New York Fashion Week's move to a new location near Penn Station has energized the global fashion crowd, but it's hardly worth mentioning at Brother Jimmy's BBQ, a block away.
“I'm not into fashion and I can't afford the clothes,” said Kasia Davenport, 32, a waitress at Brother Jimmy's, located across the street from Moynihan Station at the corner of Eighth Avenue and 31st Street. “What matters to me is my job.” The restaurant's homelike ambiance, combined with succulent slow-smoked ribs, can make anyone forget not only about fashion week, but also about being in the heart of New York City in general.

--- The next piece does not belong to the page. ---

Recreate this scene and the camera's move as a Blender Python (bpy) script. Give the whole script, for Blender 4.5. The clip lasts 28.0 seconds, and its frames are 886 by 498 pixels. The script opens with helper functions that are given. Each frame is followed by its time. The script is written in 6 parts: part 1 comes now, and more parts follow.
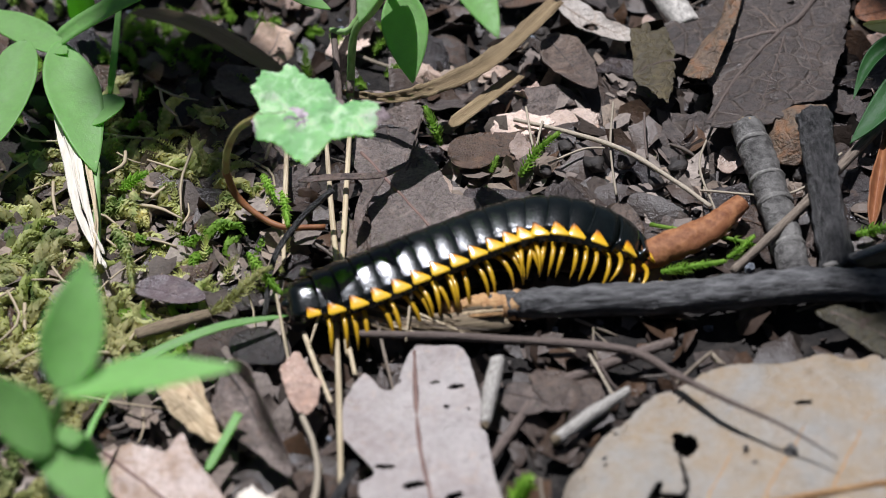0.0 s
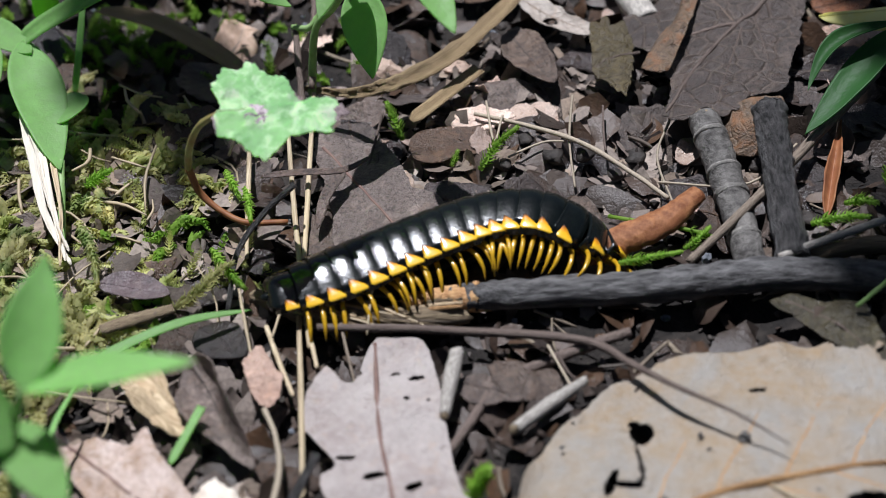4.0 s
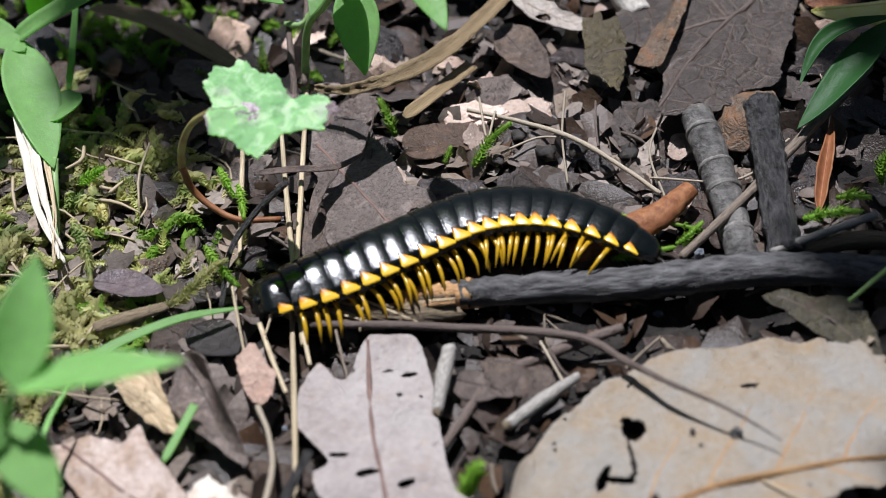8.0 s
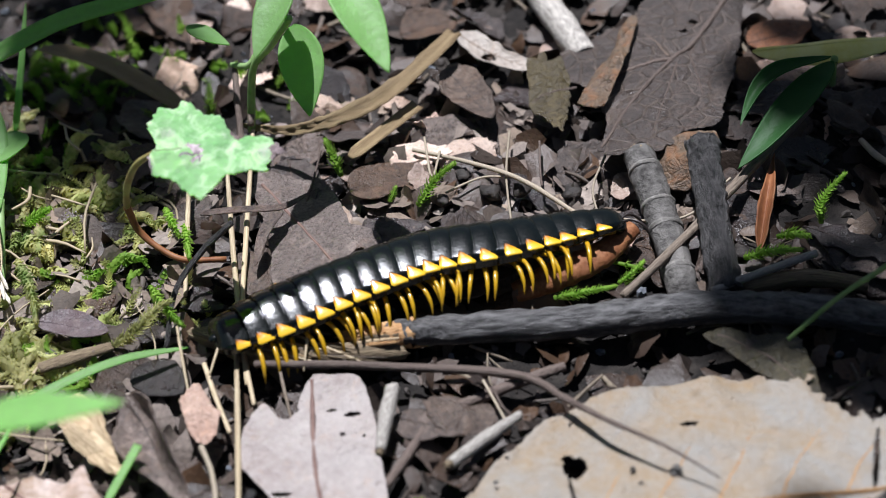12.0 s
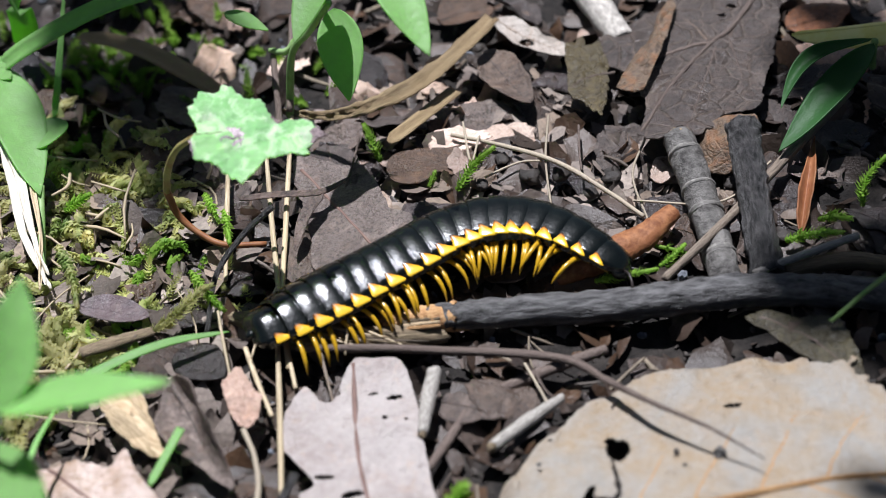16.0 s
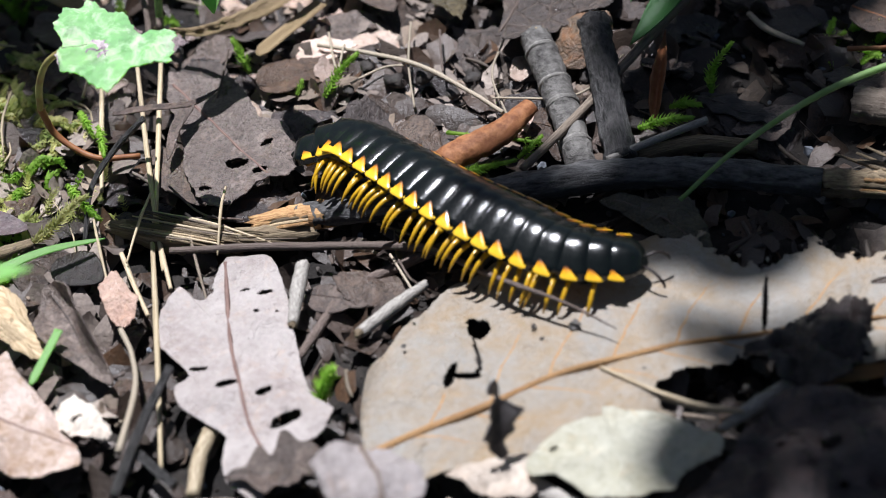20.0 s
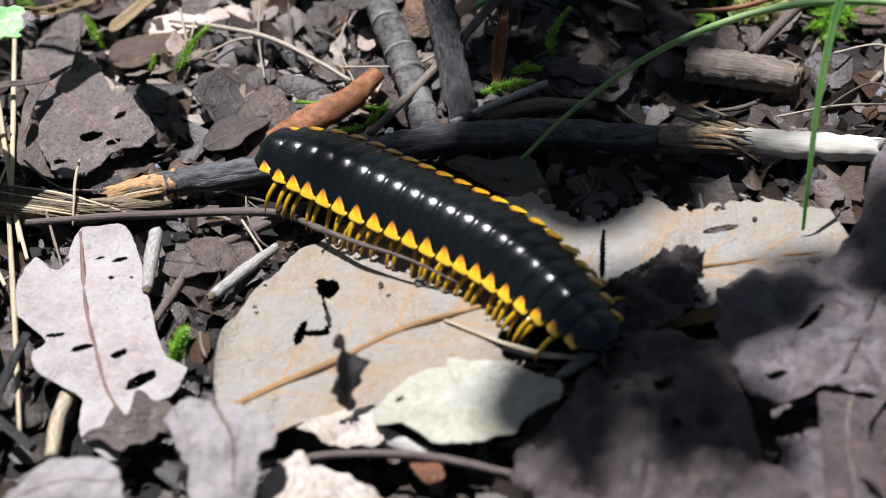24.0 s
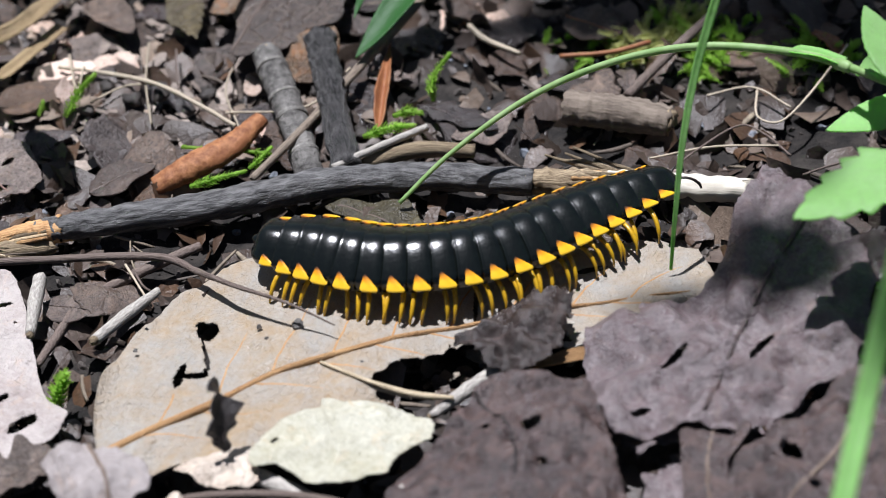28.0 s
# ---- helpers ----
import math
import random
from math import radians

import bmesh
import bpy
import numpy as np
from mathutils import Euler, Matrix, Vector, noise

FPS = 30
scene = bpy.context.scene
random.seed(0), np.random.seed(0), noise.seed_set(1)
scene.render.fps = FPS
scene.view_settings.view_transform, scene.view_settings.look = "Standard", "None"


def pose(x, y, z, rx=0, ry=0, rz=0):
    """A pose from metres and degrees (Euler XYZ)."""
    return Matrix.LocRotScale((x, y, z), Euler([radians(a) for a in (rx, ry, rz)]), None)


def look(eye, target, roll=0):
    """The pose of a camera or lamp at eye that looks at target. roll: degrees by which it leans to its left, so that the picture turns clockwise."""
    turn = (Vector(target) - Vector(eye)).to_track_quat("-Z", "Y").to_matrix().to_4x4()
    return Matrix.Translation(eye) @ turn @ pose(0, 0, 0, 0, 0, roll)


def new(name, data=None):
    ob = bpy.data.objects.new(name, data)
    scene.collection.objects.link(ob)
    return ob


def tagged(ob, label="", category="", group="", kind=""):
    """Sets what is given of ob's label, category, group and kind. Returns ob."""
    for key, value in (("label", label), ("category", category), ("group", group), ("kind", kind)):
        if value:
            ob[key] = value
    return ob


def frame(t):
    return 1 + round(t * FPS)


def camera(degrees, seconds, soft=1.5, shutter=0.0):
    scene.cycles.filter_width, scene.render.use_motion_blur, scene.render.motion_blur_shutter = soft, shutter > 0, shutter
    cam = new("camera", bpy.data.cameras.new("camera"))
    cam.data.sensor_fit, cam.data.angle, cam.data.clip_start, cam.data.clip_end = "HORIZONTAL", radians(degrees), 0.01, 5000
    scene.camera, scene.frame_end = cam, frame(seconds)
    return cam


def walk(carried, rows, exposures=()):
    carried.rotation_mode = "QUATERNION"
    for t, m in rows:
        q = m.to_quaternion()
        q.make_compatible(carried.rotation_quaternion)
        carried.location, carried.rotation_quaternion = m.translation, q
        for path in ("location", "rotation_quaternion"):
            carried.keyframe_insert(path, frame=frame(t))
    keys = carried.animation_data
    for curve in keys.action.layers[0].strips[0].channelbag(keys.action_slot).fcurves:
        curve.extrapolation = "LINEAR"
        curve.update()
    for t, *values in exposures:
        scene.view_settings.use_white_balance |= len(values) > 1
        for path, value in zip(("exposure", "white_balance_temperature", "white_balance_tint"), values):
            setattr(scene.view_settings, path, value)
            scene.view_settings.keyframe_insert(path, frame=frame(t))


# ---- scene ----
MM = 0.001          # the place is laid out in millimetres


# ---- camera ----
cam = camera(25, 28.0, soft=0.9)
cam.data.dof.use_dof = True
cam.data.dof.focus_distance = 0.247
cam.data.dof.aperture_fstop = 22.0
walk(cam, [
    (0, look((-0.00894, -0.14878, 0.18106), (-0.00537, 0.01081, -0.01134), -0.14)),
    (0.5, look((-0.00745, -0.15027, 0.18066), (-0.00393, 0.00821, -0.01265), -0.26)),
    (1, look((-0.00693, -0.15053, 0.18042), (-0.00294, 0.00751, -0.01325), -0.42)),
    (1.5, look((-0.00658, -0.15042, 0.18086), (-0.00268, 0.00755, -0.01287), -0.44)),
    (2, look((-0.00620, -0.15083, 0.18195), (-0.00229, 0.00764, -0.01137), -0.42)),
    (2.5, look((-0.00571, -0.15089, 0.18262), (-0.00110, 0.00754, -0.01072), -0.37)),
    (4.5, look((-0.00600, -0.15037, 0.18352), (-0.00051, 0.00843, -0.00949), -0.25)),
    (5, look((-0.00608, -0.14997, 0.18282), (-0.00023, 0.00830, -0.01061), -0.27)),
    (5.5, look((-0.00733, -0.14960, 0.18174), (-0.00282, 0.00868, -0.01171), -0.68)),
    (6, look((-0.00656, -0.15065, 0.18233), (-0.00257, 0.00695, -0.01170), -0.84)),
    (6.5, look((-0.00669, -0.14994, 0.18312), (-0.00335, 0.00785, -0.01077), -0.89)),
    (7, look((-0.00601, -0.15006, 0.18408), (-0.00256, 0.00814, -0.00947), -0.85)),
    (7.5, look((-0.00474, -0.15062, 0.18442), (-0.00004, 0.00733, -0.00931), -0.72)),
    (8, look((-0.00472, -0.15044, 0.18419), (0.00013, 0.00745, -0.00957), -0.60)),
    (8.5, look((-0.00496, -0.15059, 0.18444), (0.00034, 0.00704, -0.00953), -0.46)),
    (9, look((-0.00466, -0.15037, 0.18416), (0.00099, 0.00665, -0.01030), -0.33)),
    (9.5, look((-0.00412, -0.15058, 0.18433), (0.00190, 0.00641, -0.01014), -0.31)),
    (10, look((-0.00375, -0.15079, 0.18473), (0.00303, 0.00707, -0.00901), -0.27)),
    (10.5, look((-0.00400, -0.15031, 0.18462), (0.00333, 0.00814, -0.00861), -0.16)),
    (11, look((-0.00423, -0.14959, 0.18522), (0.00278, 0.00992, -0.00715), 0.07)),
    (11.5, look((-0.00303, -0.15051, 0.18559), (0.00493, 0.00980, -0.00608), 0.24)),
    (12, look((-0.00228, -0.15096, 0.18591), (0.00714, 0.00990, -0.00522), 0.45)),
    (12.5, look((-0.00220, -0.15132, 0.18564), (0.00772, 0.01034, -0.00480), 0.48)),
    (14.5, look((-0.00288, -0.15201, 0.18443), (0.00676, 0.01069, -0.00513), 0.18)),
    (15, look((-0.00400, -0.15233, 0.18438), (0.00420, 0.00872, -0.00665), -0.09)),
    (15.5, look((-0.00454, -0.15206, 0.18455), (0.00233, 0.00899, -0.00654), -0.40)),
    (16, look((-0.00425, -0.15210, 0.18446), (0.00212, 0.00888, -0.00671), -0.57)),
    (16.5, look((-0.00424, -0.15160, 0.18375), (0.00146, 0.00965, -0.00721), -0.83)),
    (17, look((-0.00412, -0.15220, 0.18321), (0.00059, 0.00958, -0.00733), -1.00)),
    (17.5, look((-0.00397, -0.15380, 0.18181), (0.00132, 0.00418, -0.01188), -1.32)),
    (18, look((-0.00043, -0.15628, 0.18313), (0.00779, 0.00128, -0.01080), -1.08)),
    (18.5, look((0.00106, -0.15920, 0.18517), (0.01110, -0.00155, -0.00859), -1.07)),
    (19, look((0.00193, -0.16190, 0.18615), (0.01363, -0.00440, -0.00764), -1.09)),
    (19.5, look((0.00258, -0.16332, 0.18646), (0.01514, -0.00597, -0.00740), -1.05)),
    (20, look((0.00356, -0.16480, 0.18636), (0.01732, -0.00791, -0.00779), -1.14)),
    (20.5, look((0.00472, -0.16719, 0.18715), (0.02099, -0.01191, -0.00810), -0.83)),
    (21, look((0.00746, -0.16921, 0.18836), (0.02702, -0.01631, -0.00846), -0.23)),
    (21.5, look((0.00924, -0.17014, 0.18923), (0.03105, -0.01778, -0.00777), 0.19)),
    (23.5, look((0.00796, -0.17310, 0.19023), (0.03493, -0.02053, -0.00597), 0.95)),
    (24, look((0.00783, -0.17299, 0.18981), (0.03480, -0.01855, -0.00493), 1.06)),
    (24.5, look((0.00743, -0.17213, 0.18965), (0.03378, -0.01803, -0.00544), 0.85)),
    (25, look((0.01003, -0.17316, 0.19133), (0.03700, -0.01875, -0.00343), 0.77)),
    (25.5, look((0.01192, -0.17486, 0.19382), (0.04211, -0.01903, 0.00067), 0.94)),
    (26, look((0.01431, -0.17628, 0.19524), (0.04670, -0.02043, 0.00246), 1.30)),
    (26.5, look((0.01554, -0.17713, 0.19533), (0.04978, -0.02118, 0.00296), 1.65)),
    (27, look((0.01552, -0.17627, 0.19401), (0.05061, -0.02141, 0.00091), 1.86)),
    (27.5, look((0.01513, -0.17613, 0.19492), (0.04920, -0.02125, 0.00165), 2.18)),
    (28, look((0.01538, -0.17630, 0.19519), (0.04954, -0.02040, 0.00276), 2.42)),
], exposures=[(0, 0.14), (8, 0.24), (14.5, 0.46), (18, 0.5), (21, 0.6), (24, 0.68), (28, 0.62)])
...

Fashion Week's relocation this year to a still-gritty slice of Manhattan, between Moynnihan Station and the Hudson River, had lots of potential, throwing together models and designers with the Irish bars and porn shops nearby. But so far, at least, that hoped-for mash-up has largely not materialized; the fashion people have kept to their Uber cars, and the locals have largely ignored them.
Lincoln Center's Damrosch Park, which hosted NYFW for five years, wasn't allowed to extend its contract for outside vendors to use the park's grounds. Lincoln Center had earned millions of dollars by renting out the park's space, chopping down trees and ripping out grass beds to make room for the fashion week tents. Prior to Lincoln Center, Bryant Park was home to fashion week, for 17 years.
Despite the relocations, the event has boomed. In 1993, when the Council of Fashion Designers of America launched its first fashion week, the number of participants didn't exceed 35. In 2015, the number grew past 70.
According to New York tourism officials, the event brings in more than $900 million a year in economic activity, exceeding the marathon, the 2014 Super Bowl in New Jersey and the U.S. Open in Queens.
While luxury hotels, first-class restaurants and the retail industry flourishes, local business -- like Brother Jimmy's BBQ, Twins Pub or B&W Deli & Pizzeria, at the corner of the Ninth Avenue and 34th Street -- aren't feeling the ripple effect.
“I don't think fashion week is going to add anything new,” said Vitali Khan, 43, a local resident. “The neighborhood has a set way of living and this yearly fashion vibe is not going to change it, for better or worse.”